THE SHOCK
starring Lon Chaney
HARRISON'S REPORTS
June 2, 1923
Another excellent melodrama with Mr. Chaney in the leading role,
except that his part this time is more human, more sympathetic
than any of those which he took in other pictures. He is a cripple,
and his ability to act as a cripple would act in real life is
a piece of art. The other characters, too, act their parts well.
The San Francisco earthquake is reproduced with realism. The
love affair between the hero and the heroine is portrayed so well
that the spectator's sympathy is with them all the time.

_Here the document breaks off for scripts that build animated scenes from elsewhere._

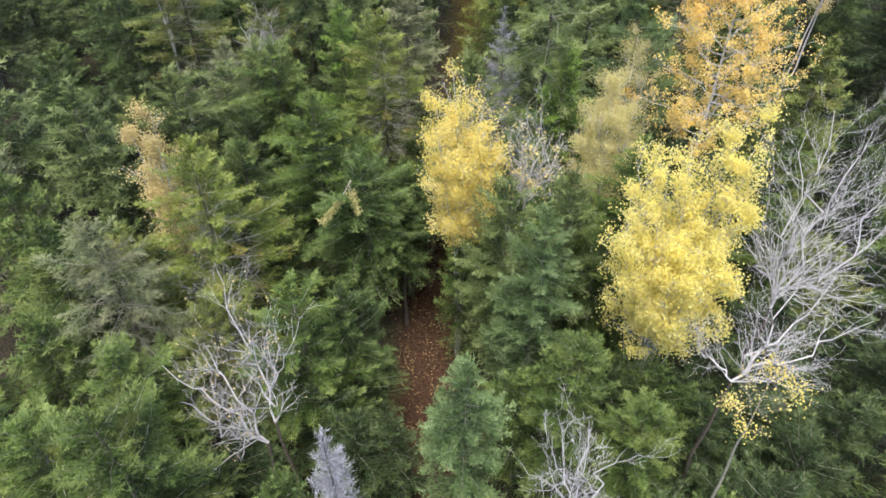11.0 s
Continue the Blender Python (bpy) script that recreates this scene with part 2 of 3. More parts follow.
    shed = np.clip((bare * np.interp(age, [0, 0.12, 0.3, 1], [0, 0.5, 1, 1.1]) - reach) / 0.15, 0, 1) if bare else 0 * reach
    twiggy = (shed > 0.2) & (rng.random(len(shed)) < 0.5)
    if twiggy.any():
        a, b = p[twiggy], td[twiggy] * lt[twiggy][:, None] * 1.15
        kinked = np.stack([a, a + b * 0.5 + rng.normal(0, 0.012, a.shape), a + b], 1)
        wv, wq = tubes(kinked, np.broadcast_to(np.array([0.0042, 0.0034, 0.002]), (len(a), 3)), 3)
        bq = np.concatenate([bq, wq + len(bv)])
        bv = np.concatenate([bv, wv])
    # sprigs along the twigs
    Q = int(np.ceil(lt.max() / sprig_gap))
    k = np.arange(Q)[None]
    cnt = np.maximum(2, np.ceil(lt / sprig_gap))[:, None]
    f = (k + rng.uniform(0.2, 0.9, (len(lt), Q))) / cnt
    okq = (k < cnt) & (rng.random((len(lt), Q)) < np.interp(age, [0, 0.45, 0.7, 1], [1, 1, 0.5, 0.15])[:, None] * (1 - 0.93 * shed[:, None]))
    sp = p[:, None] + td[:, None] * (lt[:, None] * f)[..., None] + np.stack([0 * f, 0 * f, -0.3 * hang * lt[:, None] * f * f], -1)
    perp = unit(np.cross(td, np.array([0, 0, 1.0])))[:, None] * np.where(k % 2, 1.0, -1.0)[..., None]
    sd = unit(td[:, None] * 0.9 + perp * rng.uniform(0.2, 0.9, f.shape)[..., None] + rng.normal(0, scruff, (*f.shape, 3)) + np.array([0, 0, 0.2]))
    tone = (shade_tone[:, None] + 0.12 * f)[okq]
    sp, sd = sp[okq], sd[okq]
    ln = shoot * rng.uniform(0.7, 1.35, len(sp))
    cv, cf = sprigs(sp, sd, ln, ln * slim, rng)
    # short growth round the stem
    c = int(height * 130 * (0.095 / shoot) ** 1.5)
    ct = rng.uniform(0.02, 0.75, c)
    ca = rng.uniform(0, 2 * np.pi, c)
    cr = rng.uniform(0.02, 0.30, c) * radius * np.interp(ct, [0, 0.3, 1], [0.25, 0.8, 1])
    cp = np.stack([cr * np.cos(ca), cr * np.sin(ca), height - 0.2 - ct * (height - base)], 1)
    cd = unit(np.stack([np.cos(ca), np.sin(ca), np.interp(ct, [0, 0.4], [1.2, 0.2])], 1) + rng.normal(0, 0.4, (c, 3)))
    cl = shoot * rng.uniform(0.8, 1.5, c)
    sv2, sf2 = sprigs(cp, cd, cl, cl * slim, rng)
    cf = np.concatenate([cf, sf2 + len(cv)])
    cv = np.concatenate([cv, sv2])
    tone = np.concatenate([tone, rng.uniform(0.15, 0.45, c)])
    # leading shoot
    tz = np.linspace(0, 1, 26)
    lead = np.stack([rng.normal(0, 0.015, 26), rng.normal(0, 0.015, 26), height - 0.5 + 0.5 * tz], 1)
    ld = unit(rng.normal(0, 0.6, (26, 3)) + np.array([0, 0, 1.0]))
    lv, lf = sprigs(lead, ld, np.full(26, shoot), np.full(26, shoot * 0.2), rng)
    cf = np.concatenate([cf, lf + len(cv)])
    cv = np.concatenate([cv, lv])
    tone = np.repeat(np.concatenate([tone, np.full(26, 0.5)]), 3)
    zz = np.linspace(0, 1, 9)
    sway = np.cumsum(rng.normal(0, 0.03, (9, 2)), 0) * np.sin(zz * np.pi)[:, None]
    stem = np.concatenate([sway, zz[:, None] * (height - 0.05)], 1)[None]
    sr = ((0.008 + 0.0095 * height * (1 - zz) ** 1.25) * np.where(zz < 0.02, 1.35, 1))[None]
    tv, tq = tubes(stem, sr, 9)
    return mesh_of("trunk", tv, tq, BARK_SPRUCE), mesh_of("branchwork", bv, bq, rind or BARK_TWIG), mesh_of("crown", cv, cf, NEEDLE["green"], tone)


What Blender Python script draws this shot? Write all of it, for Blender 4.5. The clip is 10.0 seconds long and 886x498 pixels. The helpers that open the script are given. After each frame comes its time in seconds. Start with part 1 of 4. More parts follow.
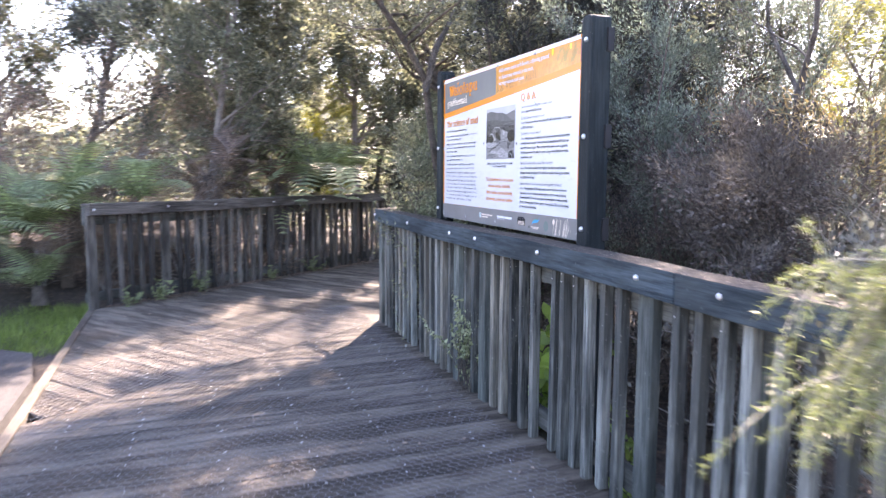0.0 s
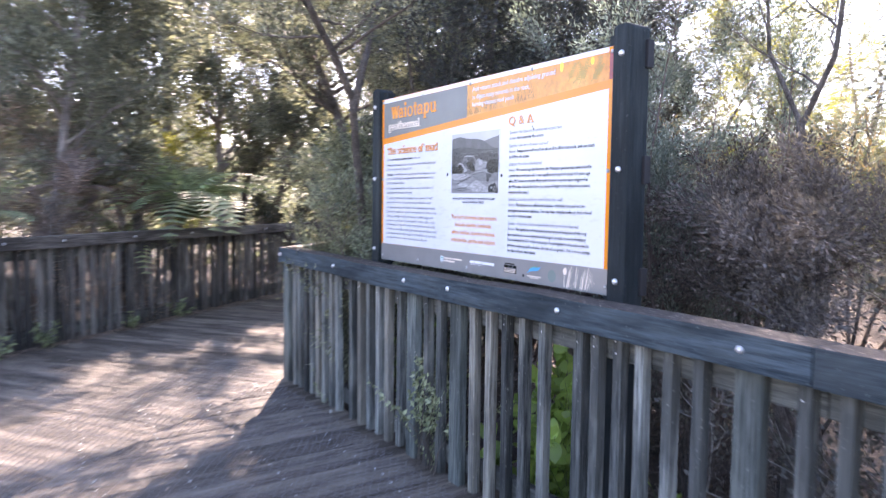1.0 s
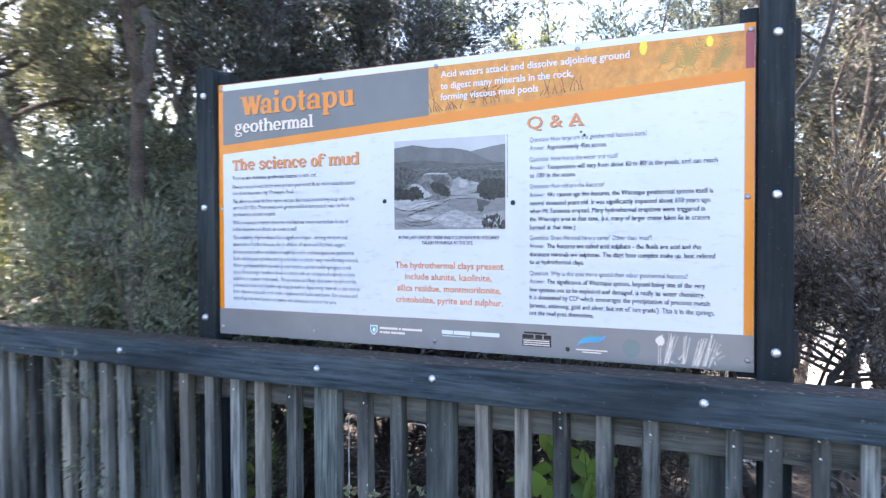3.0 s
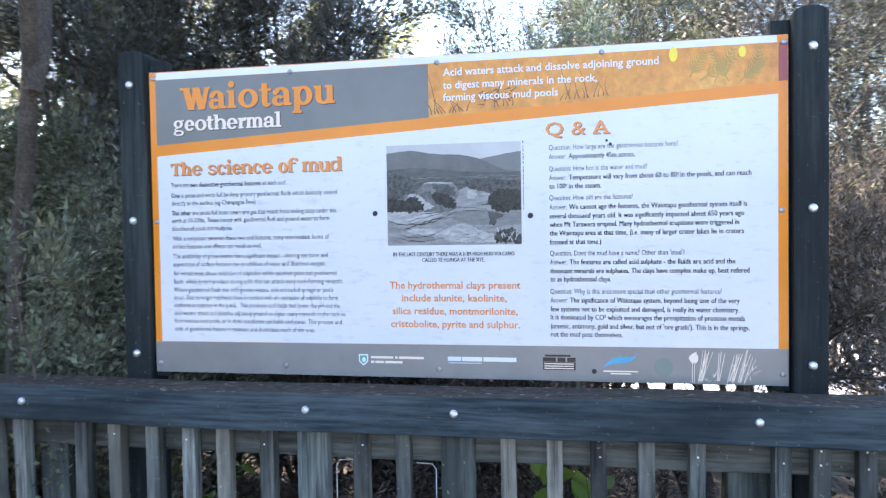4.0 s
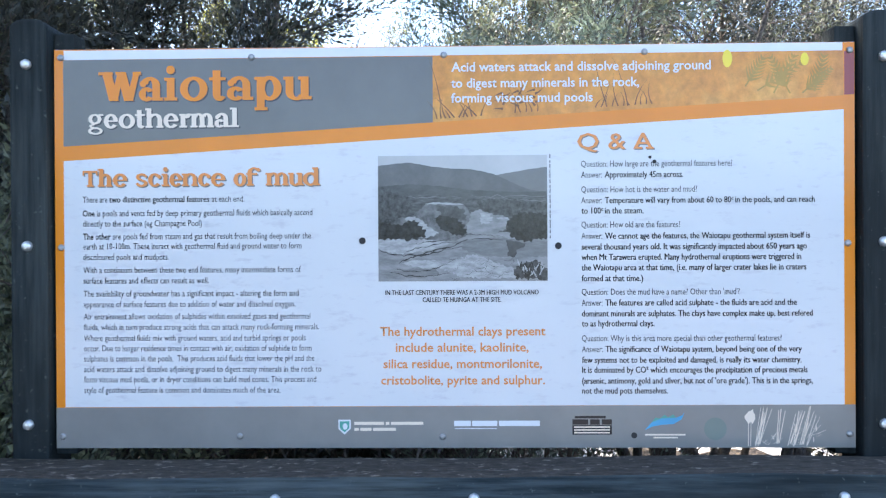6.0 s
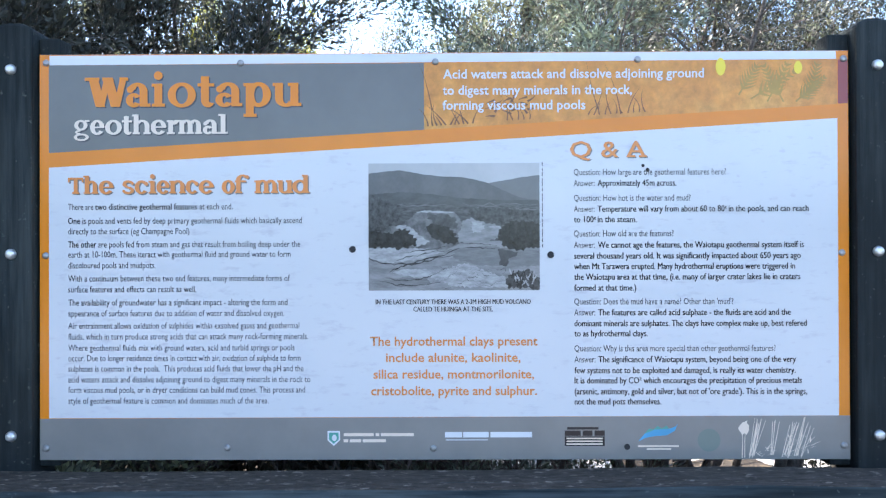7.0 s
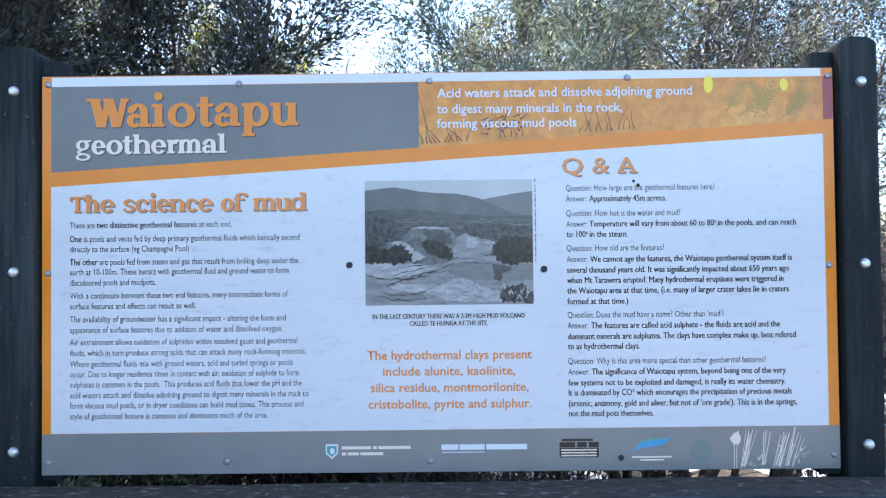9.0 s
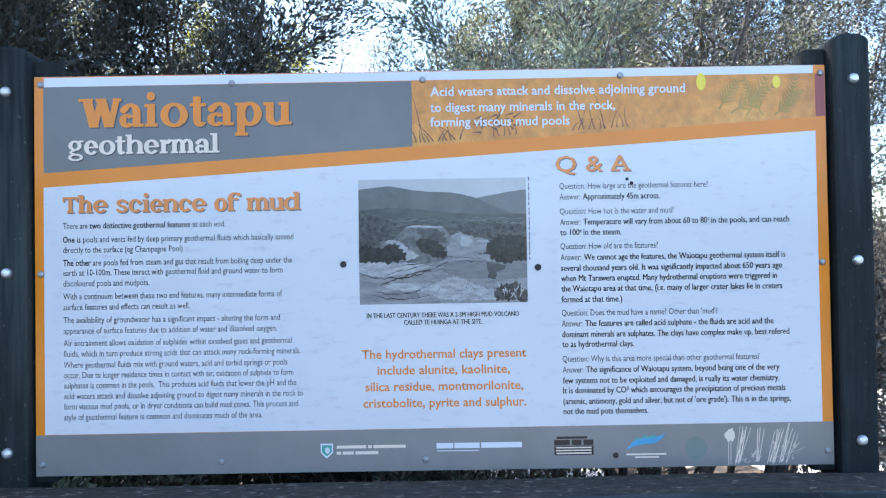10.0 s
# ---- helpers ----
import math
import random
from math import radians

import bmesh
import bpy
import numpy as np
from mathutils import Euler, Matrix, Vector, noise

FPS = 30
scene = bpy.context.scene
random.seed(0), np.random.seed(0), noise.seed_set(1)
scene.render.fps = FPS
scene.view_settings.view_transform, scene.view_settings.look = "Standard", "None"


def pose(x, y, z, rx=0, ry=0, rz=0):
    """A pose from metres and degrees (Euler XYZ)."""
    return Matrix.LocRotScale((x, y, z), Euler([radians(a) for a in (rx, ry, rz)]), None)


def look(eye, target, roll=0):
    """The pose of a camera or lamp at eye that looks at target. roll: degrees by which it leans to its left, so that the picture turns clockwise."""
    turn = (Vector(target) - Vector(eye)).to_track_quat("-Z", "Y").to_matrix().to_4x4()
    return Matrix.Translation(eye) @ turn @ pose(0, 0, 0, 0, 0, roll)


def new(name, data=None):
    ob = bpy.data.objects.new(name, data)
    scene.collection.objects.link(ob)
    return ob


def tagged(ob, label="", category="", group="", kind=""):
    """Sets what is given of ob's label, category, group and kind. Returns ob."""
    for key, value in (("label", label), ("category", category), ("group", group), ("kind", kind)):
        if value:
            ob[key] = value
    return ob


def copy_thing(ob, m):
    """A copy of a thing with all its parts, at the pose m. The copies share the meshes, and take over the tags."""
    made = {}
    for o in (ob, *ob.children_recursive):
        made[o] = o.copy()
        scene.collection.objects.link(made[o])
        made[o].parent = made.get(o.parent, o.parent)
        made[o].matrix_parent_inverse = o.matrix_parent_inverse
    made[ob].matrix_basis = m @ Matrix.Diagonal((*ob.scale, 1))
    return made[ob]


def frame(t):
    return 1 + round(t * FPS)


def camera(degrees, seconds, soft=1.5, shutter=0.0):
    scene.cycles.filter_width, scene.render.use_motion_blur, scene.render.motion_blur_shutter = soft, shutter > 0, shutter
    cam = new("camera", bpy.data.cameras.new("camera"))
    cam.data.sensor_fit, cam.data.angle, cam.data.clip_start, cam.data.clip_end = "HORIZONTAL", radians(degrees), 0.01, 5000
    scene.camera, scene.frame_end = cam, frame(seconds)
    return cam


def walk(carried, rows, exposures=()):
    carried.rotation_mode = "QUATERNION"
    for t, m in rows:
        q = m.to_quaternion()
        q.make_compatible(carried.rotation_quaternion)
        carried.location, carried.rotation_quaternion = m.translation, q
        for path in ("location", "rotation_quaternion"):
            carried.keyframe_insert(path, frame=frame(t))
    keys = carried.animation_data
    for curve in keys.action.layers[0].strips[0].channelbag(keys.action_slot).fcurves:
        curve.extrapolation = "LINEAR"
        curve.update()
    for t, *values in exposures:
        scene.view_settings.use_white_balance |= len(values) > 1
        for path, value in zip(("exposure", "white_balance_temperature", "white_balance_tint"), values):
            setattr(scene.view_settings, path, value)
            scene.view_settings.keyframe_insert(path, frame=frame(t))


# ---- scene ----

It is an underworld melodrama, unfolding in San Francisco and elsewhere in California, in which the hero is depicted as being a member of a gang of crooks, led by a woman. The hero is sent to a small town to shadow an enemy of his leader. Later he falls in love with the shadowed man's daughter, and when he learns that the shadowed man is in difficult circumstances, created by the persecution of the gang leader, he comes to his rescue. The gang leader is incensed at the hero's perfidy; she orders the heroine abducted, and the hero kept a prisoner, intending to make them both suffer. But the San Francisco earthquake becomes the instrument by which their lives are spared. The hero's deformity is corrected by an effective operation, after which he marries the heroine.
THE SHOCK
Starring Lon Chaney and Virginia Valli
PHOTOPLAY
August, 1923
Lon Chaney gives another of this hideously distorted and uncannily clever characterizations. As a cripple of the underworld, who gets salvation through his love for an innocent young country girl. The miracle idea - which has never been allowed to rest since Chaney's first success - is brought in, linked up to the great San Francisco earthquake. Blackmail, crime and all sorts, and unshakeable faith.